* Start PROVIDED DATA *

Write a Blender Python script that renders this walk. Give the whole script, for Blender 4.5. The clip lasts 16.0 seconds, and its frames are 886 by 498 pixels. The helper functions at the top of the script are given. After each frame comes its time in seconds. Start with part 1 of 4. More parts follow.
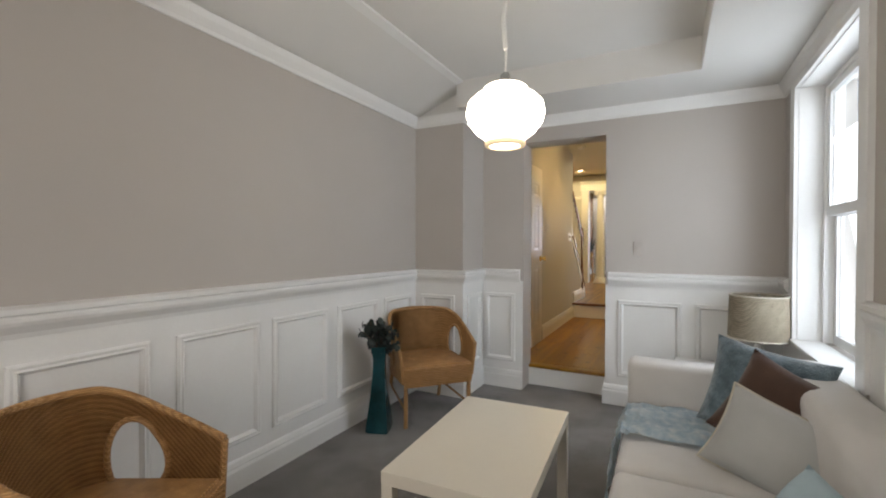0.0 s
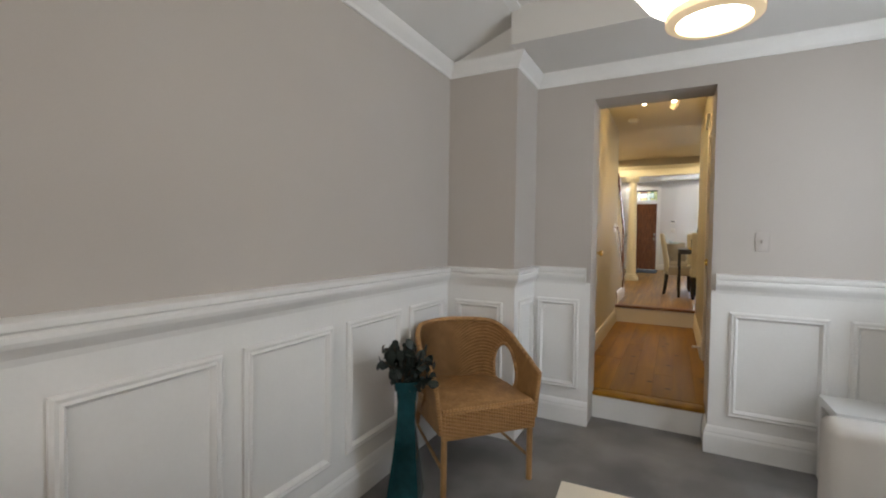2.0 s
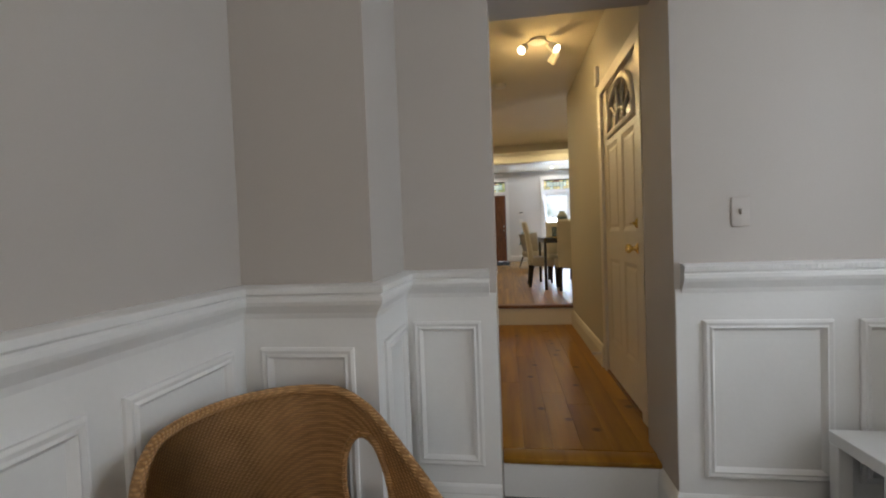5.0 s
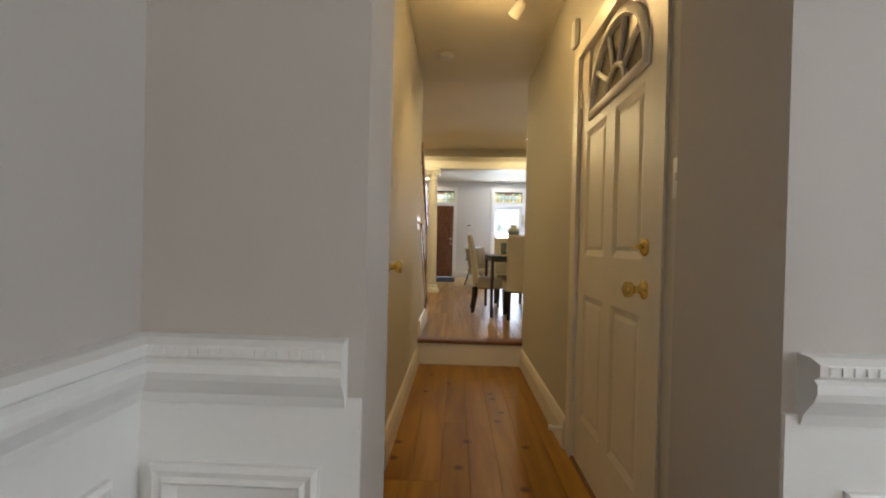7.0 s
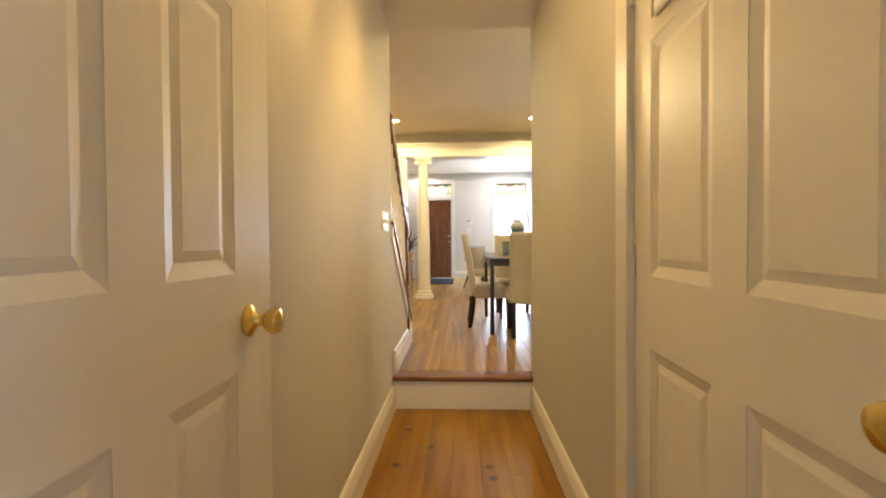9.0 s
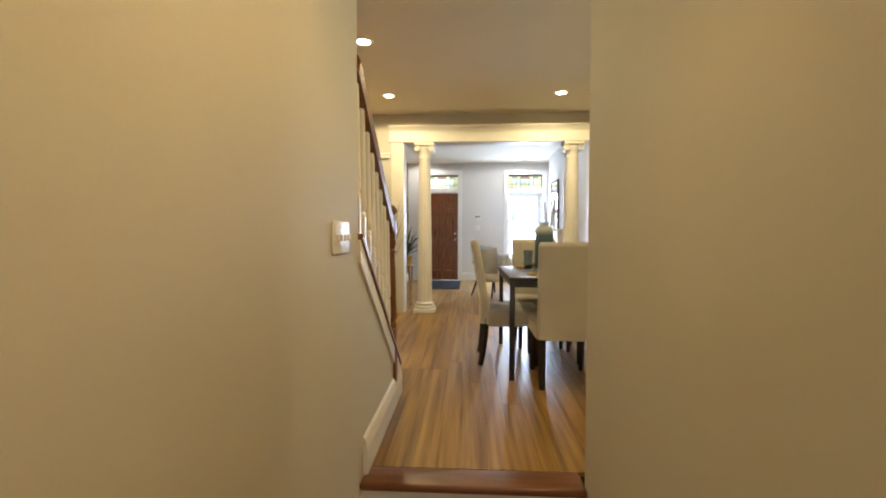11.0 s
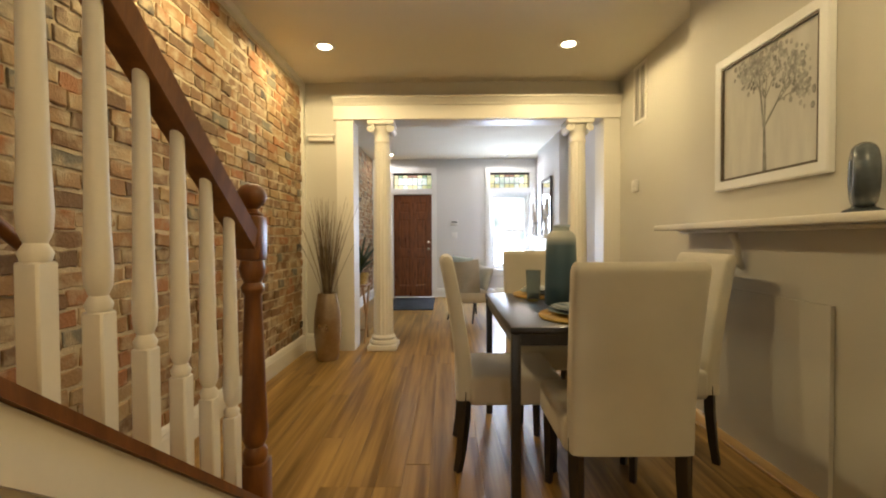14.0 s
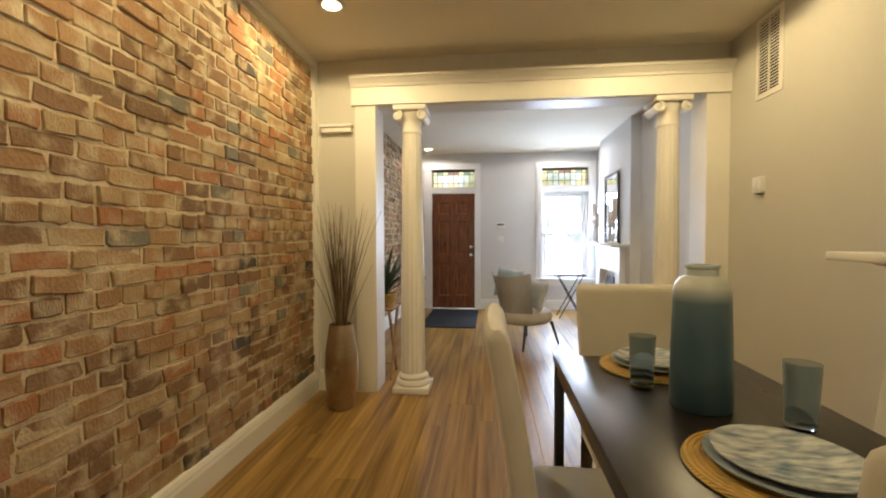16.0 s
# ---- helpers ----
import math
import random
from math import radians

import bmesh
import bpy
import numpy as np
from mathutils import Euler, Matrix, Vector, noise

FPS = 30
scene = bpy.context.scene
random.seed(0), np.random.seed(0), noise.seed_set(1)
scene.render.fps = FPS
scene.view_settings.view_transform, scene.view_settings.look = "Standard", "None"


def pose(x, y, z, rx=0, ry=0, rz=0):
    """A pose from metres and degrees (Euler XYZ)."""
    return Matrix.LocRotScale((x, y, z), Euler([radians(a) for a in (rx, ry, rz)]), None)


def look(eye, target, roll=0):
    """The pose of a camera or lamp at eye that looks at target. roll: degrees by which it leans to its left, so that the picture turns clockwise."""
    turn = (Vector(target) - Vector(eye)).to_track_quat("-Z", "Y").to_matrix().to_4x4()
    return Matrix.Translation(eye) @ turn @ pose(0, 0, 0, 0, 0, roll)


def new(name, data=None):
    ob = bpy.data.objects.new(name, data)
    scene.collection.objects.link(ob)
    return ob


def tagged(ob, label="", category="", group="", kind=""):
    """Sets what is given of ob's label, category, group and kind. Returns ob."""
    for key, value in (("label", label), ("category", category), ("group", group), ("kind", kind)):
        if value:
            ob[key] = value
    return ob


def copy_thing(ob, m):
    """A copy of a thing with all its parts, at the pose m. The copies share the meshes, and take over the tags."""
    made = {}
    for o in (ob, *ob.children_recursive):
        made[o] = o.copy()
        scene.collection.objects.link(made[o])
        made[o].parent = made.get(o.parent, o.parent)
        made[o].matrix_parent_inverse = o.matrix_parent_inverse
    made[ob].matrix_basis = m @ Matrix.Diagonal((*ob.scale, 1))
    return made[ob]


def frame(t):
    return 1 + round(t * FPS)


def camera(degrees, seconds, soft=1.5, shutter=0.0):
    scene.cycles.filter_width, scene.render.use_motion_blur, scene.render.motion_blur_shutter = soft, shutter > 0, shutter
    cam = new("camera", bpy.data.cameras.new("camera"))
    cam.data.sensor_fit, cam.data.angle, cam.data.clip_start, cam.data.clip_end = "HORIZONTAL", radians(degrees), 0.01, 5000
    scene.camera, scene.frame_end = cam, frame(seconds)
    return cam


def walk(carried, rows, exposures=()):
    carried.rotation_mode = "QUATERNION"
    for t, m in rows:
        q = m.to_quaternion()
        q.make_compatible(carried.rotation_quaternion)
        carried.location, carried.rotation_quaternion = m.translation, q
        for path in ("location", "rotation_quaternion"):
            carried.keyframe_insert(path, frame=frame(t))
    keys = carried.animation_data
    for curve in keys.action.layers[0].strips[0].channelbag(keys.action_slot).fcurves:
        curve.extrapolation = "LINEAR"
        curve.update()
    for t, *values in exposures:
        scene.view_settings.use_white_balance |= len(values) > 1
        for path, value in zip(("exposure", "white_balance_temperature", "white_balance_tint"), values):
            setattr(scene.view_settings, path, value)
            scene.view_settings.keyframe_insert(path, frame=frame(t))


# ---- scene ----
cam = camera(90.8, 16.0, soft=2.0)
PATH = [
    (0, (0.797, 0.107, 1.394), (-0.126, 1.882, 1.375), 0.2),
    (0.5, (0.646, 0.357, 1.385), (-0.334, 2.1, 1.364), 0.6),
    (1, (0.476, 0.564, 1.393), (-0.543, 2.285, 1.355), 0.7),
    (1.5, (0.25, 0.732, 1.394), (-0.748, 2.464, 1.34), 1.0),
    (2, (0.064, 0.896, 1.374), (-0.867, 2.665, 1.317), 0.8),
    (2.5, (-0.118, 1.085, 1.363), (-0.923, 2.915, 1.311), -0.1),
    (3, (-0.218, 1.266, 1.331), (-0.939, 3.131, 1.291), -1.0),
    (3.5, (-0.335, 1.485, 1.343), (-0.926, 3.394, 1.292), -2.1),
    (4, (-0.419, 1.739, 1.313), (-0.859, 3.69, 1.257), -2.6),
    (4.2, (-0.42, 1.825, 1.314), (-0.828, 3.782, 1.252), -2.7),
    (6.3, (-0.362, 3.015, 1.317), (-0.466, 5.012, 1.272), 0.4),
    (6.5, (-0.353, 3.128, 1.323), (-0.437, 5.126, 1.285), 0.8),
    (7, (-0.295, 3.41, 1.334), (-0.357, 5.409, 1.318), 1.4),
    (7.5, (-0.268, 3.687, 1.349), (-0.3, 5.687, 1.344), 1.6),
    (8, (-0.207, 3.954, 1.359), (-0.248, 5.953, 1.35), 1.2),
    (8.5, (-0.168, 4.213, 1.366), (-0.229, 6.212, 1.347), 0.2),
    (10.8, (-0.139, 5.535, 1.554), (-0.255, 7.529, 1.467), -0.6),
    (11, (-0.171, 5.673, 1.549), (-0.284, 7.668, 1.475), 0.1),
    (11.5, (-0.172, 5.924, 1.55), (-0.302, 7.919, 1.5), 0.7),
    (12, (-0.154, 6.195, 1.55), (-0.292, 8.19, 1.521), 1.1),
    (12.5, (-0.151, 6.462, 1.544), (-0.281, 8.458, 1.528), 1.3),
    (13, (-0.159, 6.713, 1.539), (-0.236, 8.711, 1.53), 1.2),
    (13.5, (-0.127, 6.969, 1.547), (-0.164, 8.969, 1.535), 0.5),
    (14, (-0.11, 7.224, 1.563), (-0.126, 9.223, 1.523), -0.3),
    (14.5, (-0.12, 7.493, 1.565), (-0.123, 9.492, 1.496), -0.4),
    (15, (-0.112, 7.749, 1.586), (-0.125, 9.747, 1.497), -0.7),
    (15.5, (-0.107, 7.97, 1.673), (-0.214, 9.965, 1.582), -0.7),
    (16, (-0.125, 8.181, 1.728), (-0.341, 10.168, 1.668), -0.2),
]
walk(cam, [(t, look(eye, target, roll)) for t, eye, target, roll in PATH],
     [(0, 0.2, 6400, 9), (1.8, 0.2, 6400, 9), (2.5, -0.1, 6350, 9), (3.0, -0.2, 6300, 9), (4.0, -0.2, 6300, 9), (6.6, -0.15, 6450, 9), (8.6, 1.0, 6650, 10), (11.0, 0.5, 6000, 8), (12.5, 0.4, 6100, 9), (13.5, 0.28, 6400, 10), (16.0, 0.14, 6350, 10)])

# ---- world and light ----
world = bpy.data.worlds.new("sky")
scene.world = world
world.use_nodes = True
wn = world.node_tree.nodes
sky = wn.new("ShaderNodeTexSky")
sky.sky_type, sky.sun_disc = "NISHITA", False
sky.sun_elevation, sky.sun_rotation = radians(42), radians(120)
wn["Background"].inputs[1].default_value = 0.12
world.node_tree.links.new(sky.outputs[0], wn["Background"].inputs[0])

WARM = (1.0, 0.645, 0.245)
DINE = (1.0, 0.775, 0.40)
SOFT = (1.0, 0.90, 0.80)
DAY = (0.70, 0.81, 1.0)


def lamp(name, kind, at, power, color, target=None, size=0.1, size_y=None, angle=100, blend=0.6):
    data = bpy.data.lights.new(name, kind)
    data.energy, data.color = power, color
    if kind == "AREA":
        data.size = size
        if size_y:
            data.shape, data.size_y = "RECTANGLE", size_y
    elif kind == "SPOT":
        data.spot_size, data.spot_blend, data.shadow_soft_size = radians(angle), blend, size
    else:
        data.shadow_soft_size = size
    ob = new(name, data)
    ob.matrix_world = look(at, target) if target else Matrix.Translation(at)
    return ob


sun_data = bpy.data.lights.new("sun", "SUN")
sun_data.energy, sun_data.angle, sun_data.color = 2.0, radians(0.5), (1, 0.95, 0.88)
new("sun", sun_data).matrix_world = look((9, -6, 12), (0, 4, 0))

# daylight in the openings
lamp("window_daylight", "AREA", (1.80, 3.26, 1.62), 6, (0.93, 0.95, 1.0), (0, 3.26, 1.3), 1.0, 1.6)
lamp("front_window_daylight", "AREA", (1.15, 15.99, 1.75), 80, DAY, (0.6, 12, 1.2), 0.72, 1.4)
# fill light added behind the start of the walk; the rear wall has no window
lamp("rear_fill", "AREA", (0.1, -1.55, 1.6), 30, (1.0, 0.92, 0.84), (0, 4, 1.4), 1.2, 1.4)

# the last spot is an added fill under the glowing ceiling panel, not a downlight
CEILING_SPOTS = [(-1.06, 9.40), (-1.11, 10.86), (0.90, 10.85), (0.90, 8.02), (-1.15, 15.42), (0.965, 15.33), (0.66, 12.94)]
for n, (dx, dy) in enumerate(CEILING_SPOTS):
    lamp("ceiling_spot_lamp", "SPOT", (dx, dy, 3.125), (38, 40, 36, 32, 16, 16, 12)[n], DINE if n < 4 else SOFT, (dx, dy, 0), 0.05, angle=172, blend=0.2)
for sx, sy, tx, ty, tz, power in ((-0.24, 5.88, -0.62, 5.0, 0.8, 12), (0.04, 5.88, 0.40, 5.5, 1.9, 10), (0.06, 6.20, -0.648, 7.0, 1.0, 30)):
    lamp("track_lamp", "SPOT", (sx, sy, 2.70), power, WARM, (tx, ty, tz), 0.03, angle=95, blend=0.8)
lamp("hall_lamp", "POINT", (-0.10, 6.03, 2.66), 4.5, WARM, size=0.05)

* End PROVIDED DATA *

▶ _PROBLEM TO WORK ON_
Every line of the listing that holds "carried" should be found and copied.

▶ _EXERCISE OUTPUT_
def walk(carried, rows, exposures=()):
    carried.rotation_mode = "QUATERNION"
        q.make_compatible(carried.rotation_quaternion)
        carried.location, carried.rotation_quaternion = m.translation, q
            carried.keyframe_insert(path, frame=frame(t))
    keys = carried.animation_data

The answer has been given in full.